A new lift station connecting the Riverside community’s wastewater to the Bozeman treatment plant went online this week, a development that officials called “a milestone for regional infrastructure” and that everyone else greeted with polite nodding and a change of subject.

“This is genuinely exciting,” said Bozeman Public Works Director Janet Kilmer, standing beside the lift station in a hard hat while a small crowd of engineers and municipal employees applauded. No members of the general public attended the ribbon-cutting, though a man walking his dog paused briefly before continuing on.

The project, which cost $4.1 million and took two years to complete, replaces aging septic systems in the Riverside area with a modern connection to Bozeman’s water reclamation facility. Engineers said the upgrade will improve water quality in the East Gallatin River and support future residential development, two outcomes that Bozeman residents have complicated feelings about simultaneously.

“It’s great that the river will be cleaner,” said Riverside homeowner Doug Prentiss, 56. “It’s less great that ‘support future residential development’ means more houses on the road I already can’t turn left onto during rush hour.”

Kilmer noted that the project was completed on time and under budget, a fact so unusual for Bozeman infrastructure that The Bee initially assumed it was a typo.

The wastewater treatment plant, located on the city’s northeast side, processes approximately 8 million gallons per day and operates, by all accounts, with remarkable efficiency and zero public awareness. “Nobody thinks about us until something backs up,” said plant supervisor Arnie Gunderson. “We’re the most important thing in this city that nobody has ever voluntarily googled.”

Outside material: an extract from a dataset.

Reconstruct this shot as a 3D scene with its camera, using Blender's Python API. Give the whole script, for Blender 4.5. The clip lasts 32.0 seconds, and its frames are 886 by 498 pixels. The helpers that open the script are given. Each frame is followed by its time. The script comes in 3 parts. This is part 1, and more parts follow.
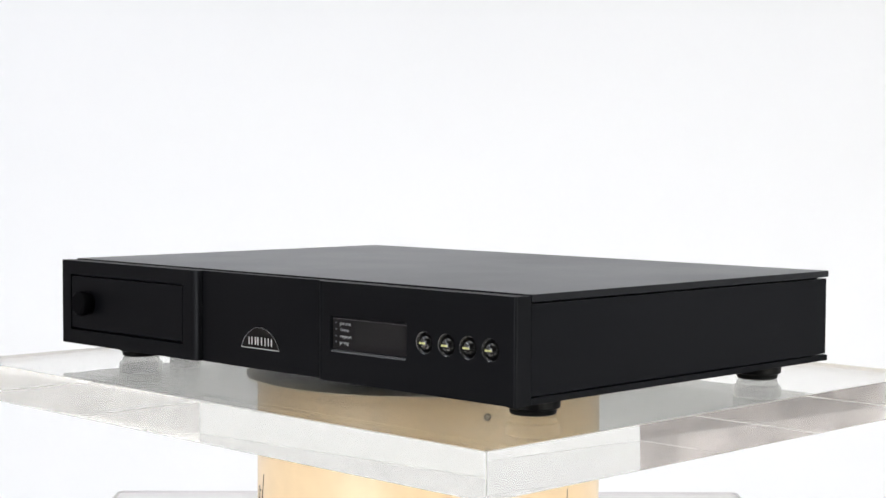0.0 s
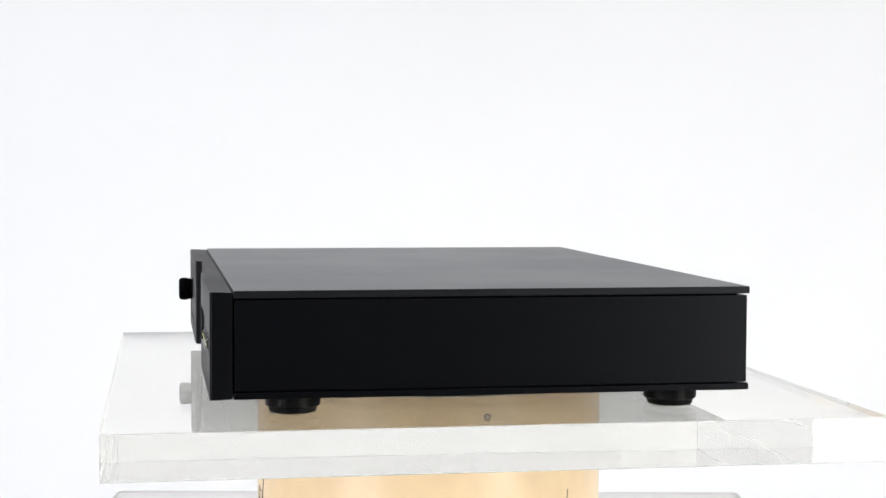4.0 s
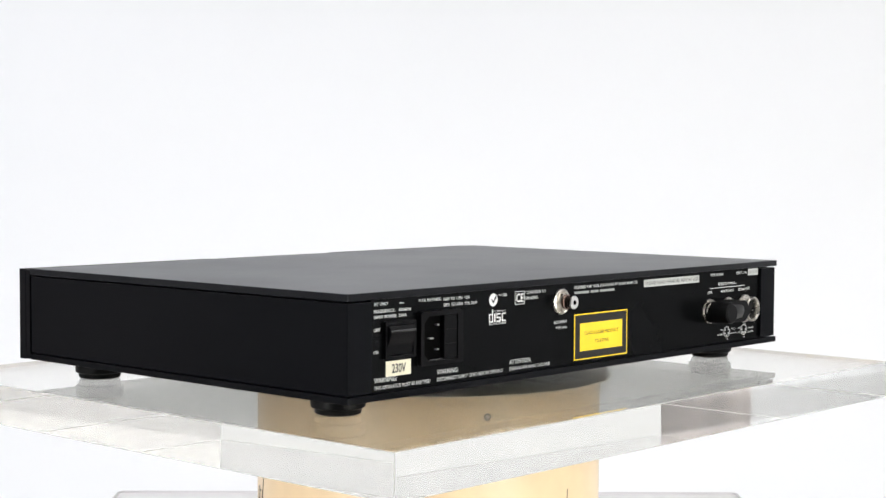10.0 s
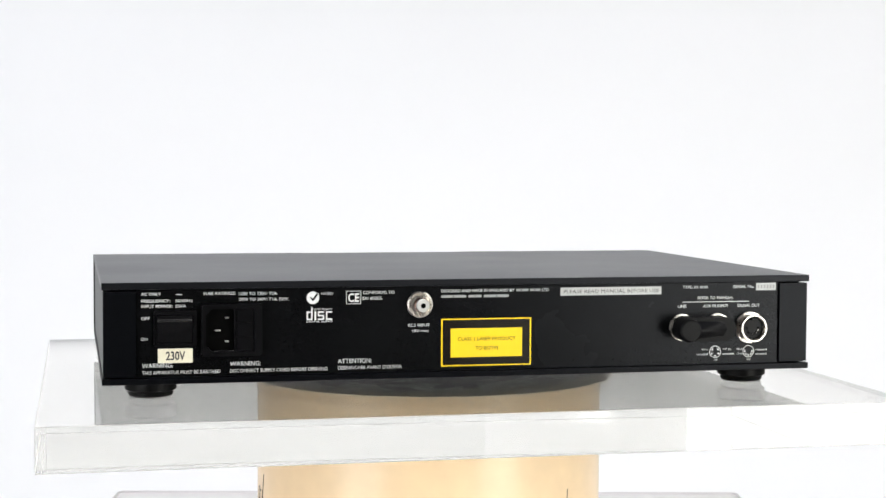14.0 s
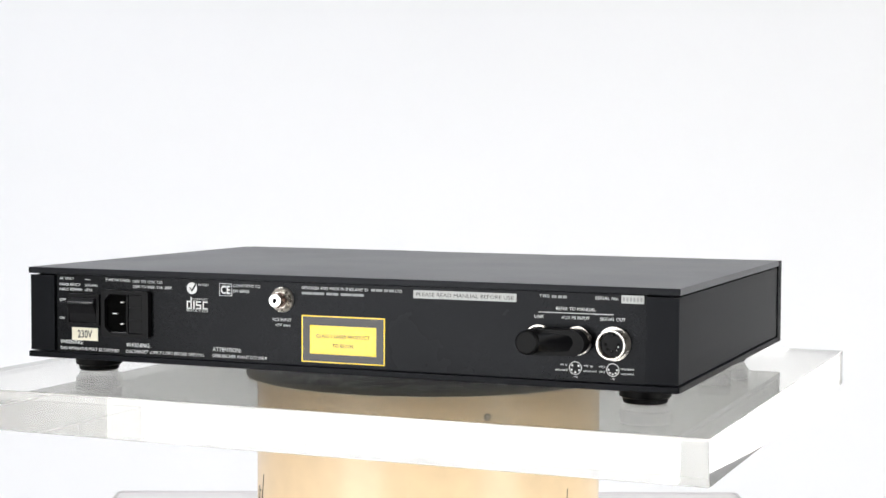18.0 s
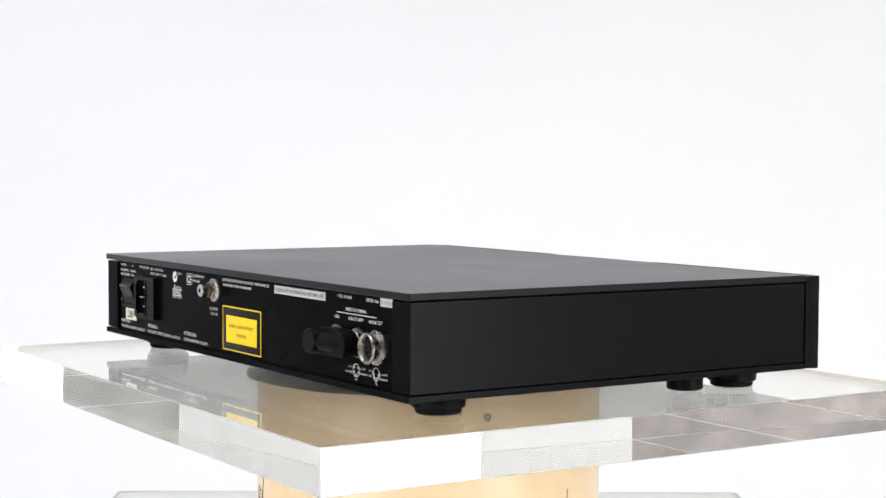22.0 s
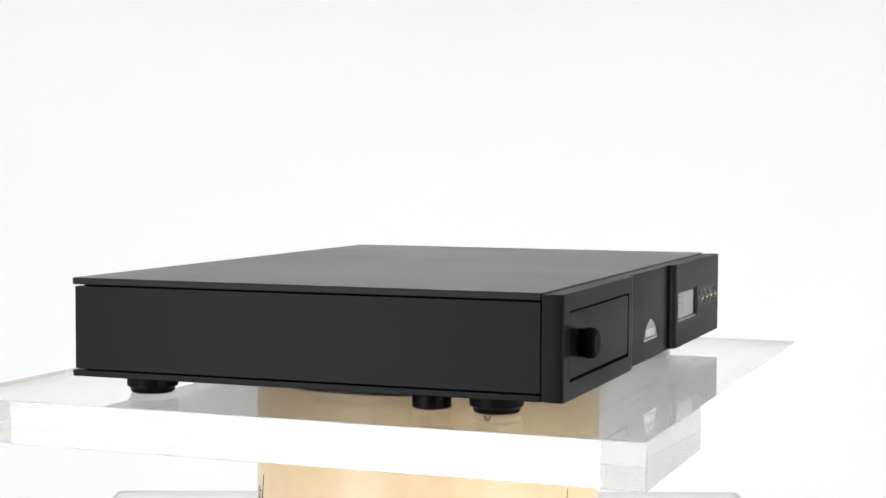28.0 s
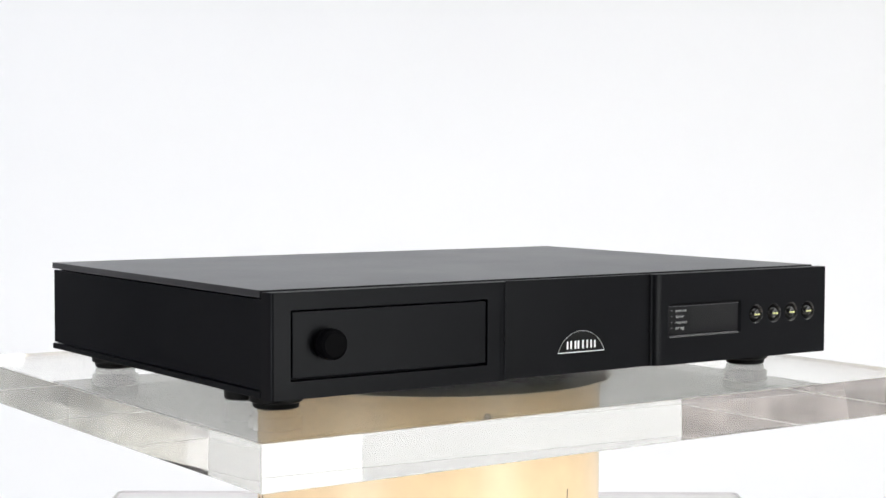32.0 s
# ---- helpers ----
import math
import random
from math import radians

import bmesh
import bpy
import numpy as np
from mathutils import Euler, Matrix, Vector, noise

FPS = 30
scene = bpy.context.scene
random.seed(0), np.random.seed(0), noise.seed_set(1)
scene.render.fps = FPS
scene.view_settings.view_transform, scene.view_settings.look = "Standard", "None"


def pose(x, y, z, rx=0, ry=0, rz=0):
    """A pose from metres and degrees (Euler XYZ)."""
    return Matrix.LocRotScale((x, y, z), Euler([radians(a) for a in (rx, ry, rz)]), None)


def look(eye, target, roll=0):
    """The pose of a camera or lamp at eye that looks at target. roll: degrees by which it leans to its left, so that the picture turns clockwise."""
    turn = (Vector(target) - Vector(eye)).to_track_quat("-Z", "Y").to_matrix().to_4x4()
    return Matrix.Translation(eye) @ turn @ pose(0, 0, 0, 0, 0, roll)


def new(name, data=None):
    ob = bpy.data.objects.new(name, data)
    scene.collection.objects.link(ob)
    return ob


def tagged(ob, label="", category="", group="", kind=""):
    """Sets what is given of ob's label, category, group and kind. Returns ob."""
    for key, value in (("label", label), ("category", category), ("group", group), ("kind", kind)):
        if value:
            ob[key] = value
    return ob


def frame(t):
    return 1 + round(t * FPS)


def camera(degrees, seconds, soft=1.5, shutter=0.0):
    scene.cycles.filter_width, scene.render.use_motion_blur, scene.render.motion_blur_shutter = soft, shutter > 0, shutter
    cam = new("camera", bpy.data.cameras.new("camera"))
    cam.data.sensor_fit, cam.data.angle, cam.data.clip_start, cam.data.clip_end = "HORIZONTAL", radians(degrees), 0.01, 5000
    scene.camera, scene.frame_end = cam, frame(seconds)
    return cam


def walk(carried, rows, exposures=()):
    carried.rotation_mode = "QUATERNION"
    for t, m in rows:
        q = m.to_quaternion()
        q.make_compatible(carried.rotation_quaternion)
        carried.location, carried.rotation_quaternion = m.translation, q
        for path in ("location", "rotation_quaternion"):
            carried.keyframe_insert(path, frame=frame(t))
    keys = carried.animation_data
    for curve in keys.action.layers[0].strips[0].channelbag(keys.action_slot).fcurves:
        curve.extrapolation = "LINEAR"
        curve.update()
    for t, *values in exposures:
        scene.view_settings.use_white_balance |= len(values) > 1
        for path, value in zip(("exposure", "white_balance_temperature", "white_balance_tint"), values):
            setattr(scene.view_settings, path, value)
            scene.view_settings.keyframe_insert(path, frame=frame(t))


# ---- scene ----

He is statistically correct. A Bee analysis of Google Trends data found that “Bozeman wastewater” receives fewer monthly searches than “Bozeman brunch,” “Bozeman parking,” and “Bozeman bear sighting,” in that order.

The lift station is expected to serve the Riverside area for the next fifty years, quietly and without recognition.

This article is satire. The Bozeman Daily Bee is a satirical publication. None of this is real.

Inspired by real local coverage. No actual journalism was harmed in the making of this article.